Analysis: The Court applied the statutory test under Section 29 of the Trademarks Act, 1999, focusing on identity or similarity of the marks and goods and the resulting likelihood of confusion. It held that infringement is assessed on the broad and essential features of the competing marks, not by microscopic comparison, and found a high phonetic similarity between "OLD MONK" and "TOLD MOM". The Court further held that, for the alcoholic beverages in question, the distinction between IMFL and country liquor did not materially distinguish the products in the eyes of consumers, and that trade-channel differences could not defeat a statutory infringement claim once similarity was established. The overall get-up and label arrangement were also found insufficient to dispel confusion, and the Court accepted that the plaintiff's goodwill was likely to be harmed by the defendant's adoption of the impugned mark.

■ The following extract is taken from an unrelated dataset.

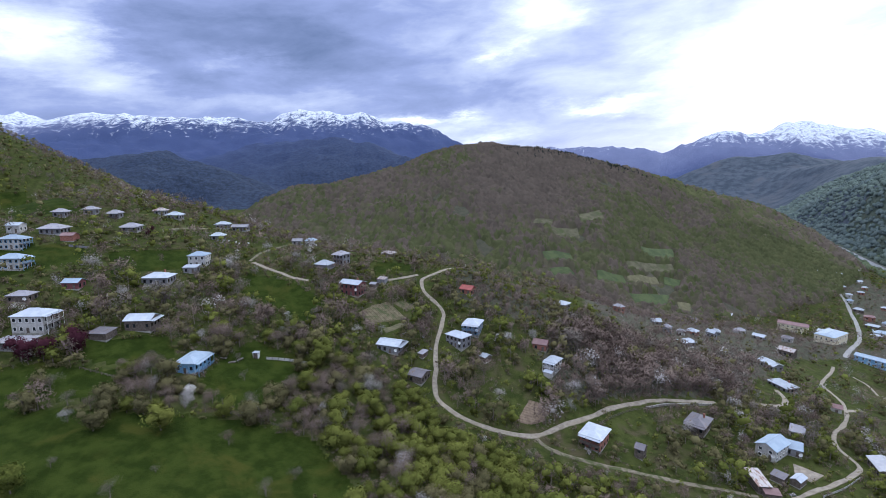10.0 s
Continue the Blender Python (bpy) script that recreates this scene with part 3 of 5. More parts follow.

Conclusion: The defendant's mark and label were held to infringe the plaintiff's registered trademark and label, and the plaintiff succeeded in obtaining injunctive relief.
Final Conclusion: The Court granted permanent protection to the plaintiff's registered mark and restrained the defendant from using the impugned mark or any deceptively similar variant for alcoholic beverages.
Ratio Decidendi: In an infringement action, the decisive inquiry is whether the impugned mark is identical or deceptively similar to the registered mark and whether the goods are the same or similar, with confusion presumed where the statutory conditions are met; trade-channel or pricing distinctions do not override that statutory test once infringement is established.